Gov’t Parries World Bank’s Graft Charge

In response to a news report that the World Bank has threatened to withhold aid to Cam­bo­dia, Prime Minister Hun Sen’s ad­viser Om Yentieng on Sunday re­quested that the Bank provide evidence of government corruption in an abandoned Bank-sponsored project to assist demobilized soldiers.

“We welcome the World Bank to provide us with evidence so we can take action,” Om Yentieng said by telephone.

“There should be exact evidence, but now there is only just suspicions,” he said.

The Associated Press reported Saturday that the World Bank was threatening to suspend millions of dollars in assistance to the country unless the government repays $2.7 million intended for the procurement of motorbikes for former soldiers.
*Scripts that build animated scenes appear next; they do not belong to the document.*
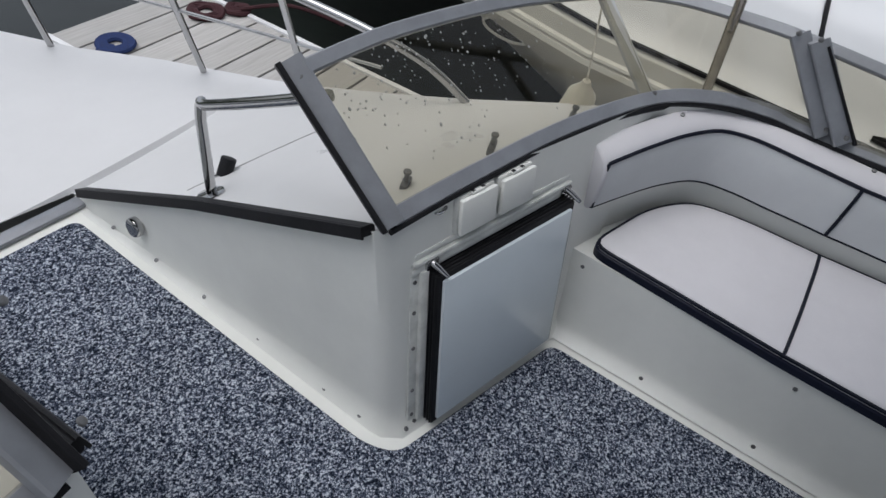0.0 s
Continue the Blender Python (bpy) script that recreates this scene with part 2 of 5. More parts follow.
def bm_join(*bms):
    out = bmesh.new()
    for b in bms:
        me = bpy.data.meshes.new("tmp")
        b.to_mesh(me)
        b.free()
        out.from_mesh(me)
        bpy.data.meshes.remove(me)
    return out


def xf(bm, m):
    bm.transform(m)
    return bm


def box(x0, x1, y0, y1, z0, z1, bevel=0.006, seg=2):
    bm = bmesh.new()
    bmesh.ops.create_cube(bm, size=1)
    bm.transform(Matrix.Translation(((x0 + x1) / 2, (y0 + y1) / 2, (z0 + z1) / 2)) @ Matrix.Diagonal((x1 - x0, y1 - y0, z1 - z0, 1)))
    if bevel:
        bmesh.ops.bevel(bm, geom=bm.edges[:], offset=min(bevel, 0.45 * min(abs(x1 - x0), abs(y1 - y0), abs(z1 - z0))), segments=seg, affect="EDGES", profile=0.5)
    return bm


def rounded(pts, r, n=5):
    """A plan outline with its corners rounded; r is one radius or one for each corner."""
    out, k = [], len(pts)
    for i, p in enumerate(pts):
        p, a, b = Vector(p[:2]), Vector(pts[i - 1][:2]), Vector(pts[(i + 1) % k][:2])
        rad = r[i] if isinstance(r, (list, tuple)) else r
        u, v = (a - p), (b - p)
        d = min(rad, 0.48 * u.length, 0.48 * v.length)
        if d < 1e-4:
            out.append((p.x, p.y))
            continue
        s, e = p + u.normalized() * d, p + v.normalized() * d
        for j in range(n + 1):
            t = j / n
            q = s * (1 - t) ** 2 + p * 2 * t * (1 - t) + e * t * t
            out.append((q.x, q.y))
    return out


def inset(pts, d):
    """The outline moved inwards by d (counter-clockwise outlines)."""
    k, out = len(pts), []
    area = sum(pts[i][0] * pts[(i + 1) % k][1] - pts[(i + 1) % k][0] * pts[i][1] for i in range(k))
    sgn = 1 if area > 0 else -1
    for i in range(k):
        a, p, b = Vector(pts[i - 1]), Vector(pts[i]), Vector(pts[(i + 1) % k])
        t = (b - a)
        if t.length < 1e-9:
            out.append((p.x, p.y))
            continue
        t.normalize()
        out.append((p.x - sgn * t.y * d, p.y + sgn * t.x * d))
    return out


def rings(levels, cap=True):
    """A skin through closed rings of equal count, with both ends closed."""
    bm = bmesh.new()
    vs = [[bm.verts.new(p) for p in ring] for ring in levels]
    k = len(vs[0])
    for a, b in zip(vs, vs[1:]):
        for i in range(k):
            bm.faces.new((a[i], a[(i + 1) % k], b[(i + 1) % k], b[i]))
    if cap:
        bm.faces.new(list(reversed(vs[0])))
        bm.faces.new(vs[-1])
    return bm


def cushion(pts, z0, z1, soft=0.02, crown=0.008, taper=0.0):
    """A stuffed pad on a plan outline: rounded rim and a slightly domed top."""
    lv = [[(x, y, z0) for x, y in inset(pts, soft * 0.4 + taper)], [(x, y, z0 + soft * 0.4) for x, y in inset(pts, taper)]]
    lv.append([(x, y, z1 - soft) for x, y in pts])
    for a in (30, 60, 90):
        d = soft * (1 - math.cos(radians(a)))
        lv.append([(x, y, z1 - soft + soft * math.sin(radians(a))) for x, y in inset(pts, d)])
    last = inset(pts, soft)
    cx, cy = sum(p[0] for p in last) / len(last), sum(p[1] for p in last) / len(last)
    for f in (0.93, 0.82, 0.68, 0.52, 0.36, 0.2, 0.05):
        lv.append([(cx + (x - cx) * f, cy + (y - cy) * f, z1 + crown * (1 - f * f)) for x, y in last])
    return rings(lv)


def slab(pts, z0, z1, bevel=0.004):
    lv = [[(x, y, z0) for x, y in pts], [(x, y, z1 - bevel) for x, y in pts], [(x, y, z1) for x, y in inset(pts, bevel)]]
    return rings(lv)


def smooth_path(pts, n=6, closed=False):
    """Catmull-Rom through the points."""
    P = [Vector(p) for p in pts]
    k, out = len(P), []
    for i in range(k if closed else k - 1):
        if closed:
            a, b, c, d = P[i - 1], P[i], P[(i + 1) % k], P[(i + 2) % k]
        else:
            a, b, c, d = P[max(i - 1, 0)], P[i], P[i + 1], P[min(i + 2, k - 1)]
        for j in range(n):
            t = j / n
            out.append(0.5 * ((2 * b) + (c - a) * t + (2 * a - 5 * b + 4 * c - d) * t * t + (3 * b - a - 3 * c + d) * t ** 3))
    if not closed:
        out.append(P[-1])
    return out


def tube(pts, r, seg=10, closed=False):
    """A round bar along a path; r is one radius or a list."""
    P = [Vector(p) for p in pts]
    k = len(P)
    bm, vs, up = bmesh.new(), [], None
    for i in range(k):
        if closed:
            t = (P[(i + 1) % k] - P[i - 1])
        else:
            t = P[min(i + 1, k - 1)] - P[max(i - 1, 0)]
        t = t.normalized() if t.length > 1e-9 else Vector((0, 0, 1))
        if up is None:
            up = Vector((0, 0, 1)) if abs(t.z) < 0.9 else Vector((1, 0, 0))
        s = t.cross(up).normalized()
        up = s.cross(t).normalized()
        rad = r[i] if isinstance(r, (list, tuple)) else r
        vs.append([bm.verts.new(P[i] + rad * (math.cos(2 * math.pi * j / seg) * s + math.sin(2 * math.pi * j / seg) * up)) for j in range(seg)])
    pairs = list(zip(vs, vs[1:])) + ([(vs[-1], vs[0])] if closed else [])
    for a, b in pairs:
        for j in range(seg):
            bm.faces.new((a[j], a[(j + 1) % seg], b[(j + 1) % seg], b[j]))
    if not closed:
        bm.faces.new(list(reversed(vs[0])))
        bm.faces.new(vs[-1])
    return bm


def bar(pts, w, h, ups):
    """A flat bar (w across, h thick) along a path; ups: the way its face looks, one or one a point."""
    P = [Vector(p) for p in pts]
    k = len(P)
    lv = []
    for i in range(k):
        t = (P[min(i + 1, k - 1)] - P[max(i - 1, 0)]).normalized()
        u = Vector(ups[i] if isinstance(ups, list) else ups)
        u = (u - t * u.dot(t)).normalized()
        s = t.cross(u)
        c = min(w, h) * 0.2
        ring = []
        for a, b in ((1, -1), (1, 1), (-1, 1), (-1, -1)):
            if a * b > 0:
                ring += [P[i] + s * a * (w / 2) + u * b * (h / 2 - c), P[i] + s * a * (w / 2 - c) + u * b * h / 2] if a > 0 else [P[i] + s * a * (w / 2) + u * b * (h / 2 - c), P[i] + s * a * (w / 2 - c) + u * b * h / 2]
            else:
                ring += [P[i] + s * a * (w / 2 - c) + u * b * h / 2, P[i] + s * a * (w / 2) + u * b * (h / 2 - c)]
        lv.append(ring)
    return rings(lv)


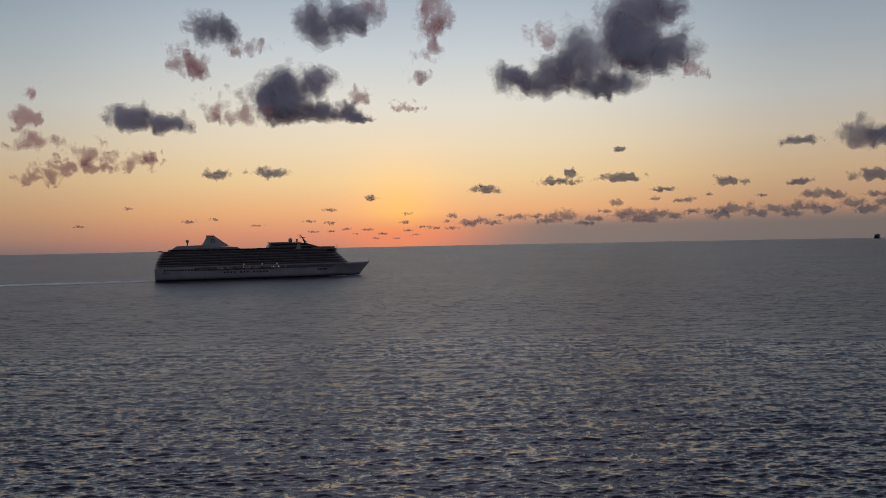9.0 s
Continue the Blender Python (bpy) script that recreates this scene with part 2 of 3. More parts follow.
def make_sea():
    """One sheet to the horizon: wind waves of many lengths, finest where the camera looks down on it."""
    rng = np.random.default_rng(4)
    dips = np.concatenate([[89.9, 60, 45, 35, 28, 23], np.arange(19.5, 8.0, -0.03), np.arange(8.0, 3.5, -0.02), np.arange(3.5, 0.46, -0.03)])
    dist = np.append(EYE / np.tan(np.radians(dips)), REACH)
    fine = np.arange(-33.0, 41.0, 0.08)
    az = np.radians(np.concatenate([fine, np.arange(41.0, 327.0, 8.0)]))
    step = np.gradient(dist)[:, None] * np.ones_like(az)[None, :]
    step[:, len(fine):] = 400.0
    d, a = np.meshgrid(dist, az, indexing="ij")
    x, y = d * np.sin(a), d * np.cos(a)
    z, dx, dy = np.zeros_like(x), np.zeros_like(x), np.zeros_like(x)
    lost, whole = np.zeros_like(x), 0.0
    for wave in 0.8 * 1.045 ** np.arange(84):
        way = rng.normal(1.46, 0.36 if wave < 6 else 0.28)
        k = 2 * math.pi / wave
        kx, ky = k * math.cos(way), k * math.sin(way)
        size = 0.0115 * wave * rng.uniform(0.5, 1.3) * (math.exp(-(math.log(wave / 1.9) / 0.75) ** 2) + 0.22 * math.exp(-(math.log(wave / 9) / 0.6) ** 2))
        fade = np.clip((wave / step - 1.3) / 1.1, 0, 1)
        lost += (size * k) ** 2 * (1 - fade)
        whole += (size * k) ** 2
        ph = kx * x + ky * y + rng.uniform(0, 6.28)
        z += size * fade * np.sin(ph)
        dx += size * fade * 0.8 * math.cos(way) * np.cos(ph)
        dy += size * fade * 0.8 * math.sin(way) * np.cos(ph)
    co = np.stack([x + dx, y + dy, z], -1).reshape(-1, 3)
    r, c = d.shape
    i, j = np.meshgrid(np.arange(r - 1), np.arange(c), indexing="ij")
    k = (j + 1) % c
    quads = np.stack([i * c + j, i * c + k, (i + 1) * c + k, (i + 1) * c + j], -1).reshape(-1, 4)[:, ::-1]
    me = bpy.data.meshes.new("water")
    me.vertices.add(len(co))
    me.vertices.foreach_set("co", co.astype(np.float32).ravel())
    me.loops.add(quads.size)
    me.loops.foreach_set("vertex_index", quads.astype(np.int32).ravel())
    me.polygons.add(len(quads))
    me.polygons.foreach_set("loop_start", np.arange(0, quads.size, 4, dtype=np.int32))
    me.polygons.foreach_set("use_smooth", np.ones(len(quads), dtype=bool))
    me.materials.append(WATER)
    me.update(calc_edges=True)
    me.validate()
    me.attributes.new("unresolved", "FLOAT", "POINT").data.foreach_set("value", np.sqrt(lost / whole).astype(np.float32).ravel())
    return tagged(new("water", me), "dark grey open sea with short wind waves at dusk", "sea", kind="structure")


sea = make_sea()


# ---- the sun ----
def make_sun():
    bm = bmesh.new()
    bmesh.ops.create_uvsphere(bm, u_segments=32, v_segments=24, radius=14.0)
    ob = part("sun", bm, DISC, smooth=True)
    return tagged(ob, "white-hot sun disc sinking behind the sea horizon", "sun")


sun = make_sun()


# ---- the clouds ----
DRIFT = []
TIMES = (0, 4, 8, 12.5, 16)


def aloft(az, el, far):
    """A place in the sky by bearing and height in degrees, at a level distance from the camera."""
    return Vector((far * math.sin(radians(az)), far * math.cos(radians(az)), EYE + far * math.tan(radians(el))))


def lattice(x, y, seed):
    """Smooth random values of 0 to 1 on a plane, one to a unit."""
    ix, iy = np.floor(x).astype(np.int64), np.floor(y).astype(np.int64)
    fx, fy = x - ix, y - iy
    fx, fy = fx * fx * fx * (fx * (fx * 6 - 15) + 10), fy * fy * fy * (fy * (fy * 6 - 15) + 10)

    def corner(i, j):
        h = (i * 374761393 + j * 668265263 + seed * 974711) & 0xFFFFFFFF
        h = ((h ^ (h >> 13)) * 1274126177) & 0xFFFFFFFF
        return ((h ^ (h >> 16)) & 0xFFFF) / 65535.0

    low = corner(ix, iy) * (1 - fx) + corner(ix + 1, iy) * fx
    high = corner(ix, iy + 1) * (1 - fx) + corner(ix + 1, iy + 1) * fx
    return low * (1 - fy) + high * fy


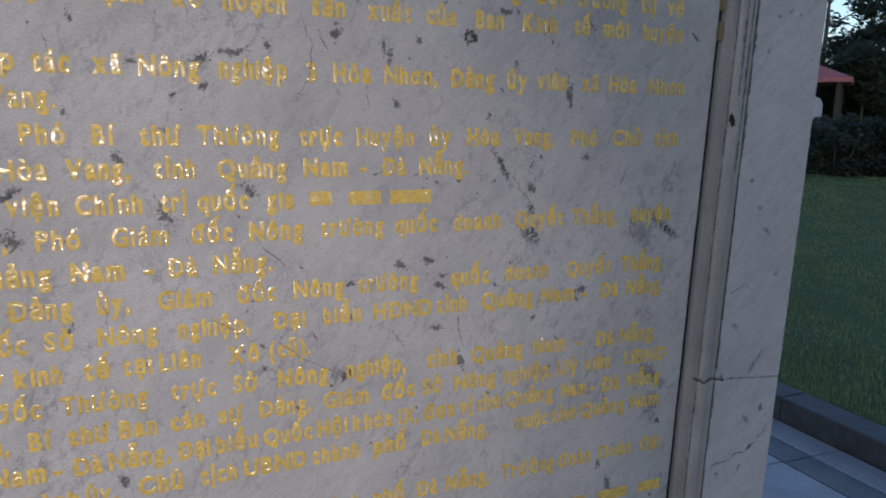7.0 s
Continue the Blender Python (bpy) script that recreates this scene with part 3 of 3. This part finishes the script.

The Bank halted the $18.4 million demobilization project in June 2003 after it declared mis­pro­­cure­ment on a $6.9 million contract to provide motorbikes.

The World Bank has since de­barred four companies and five individuals for fraud, including  China-based Jianmen Zhongyu Motor Group Co Ltd, and Phnom Penh-based Cambodia Royal Auto Penh Manufacturing Co Ltd—both of which had been awarded contracts to provide the motorbikes. According to the AP, the Bank’s vice-president for East Asia and the Pacific, Jemal-ud-din Kassum, wrote a letter to Hun Sen dated Jan 11, warning: “If urgent steps are not taken to resolve these iss­ues, we will be obliged to suspend disbursements on the whole of the World Bank’s portfolio in Cambo­dia” starting Feb 15.

In a second letter, also dated Jan 11, addressed to Finance Min­­ister Keat Chhon, the Bank’s Cambo­dia director, Ian Porter, de­manded that the government re­fund the money “without further delay,” the AP reported.

Om Yentieng said Sunday that he has not seen the letters but was concerned about report that the Bank could freeze aid.

“It will first affect the poor people because we are a poor country,” he said.

Government spokesman and Minister of Information Khieu Kanharith said Sunday that the World Bank should not blame the government “since the World Bank bought the motorbikes themselves.”

World Bank communications specialist Bou Sarouen said he could not provide immediate com­ment on Sunday.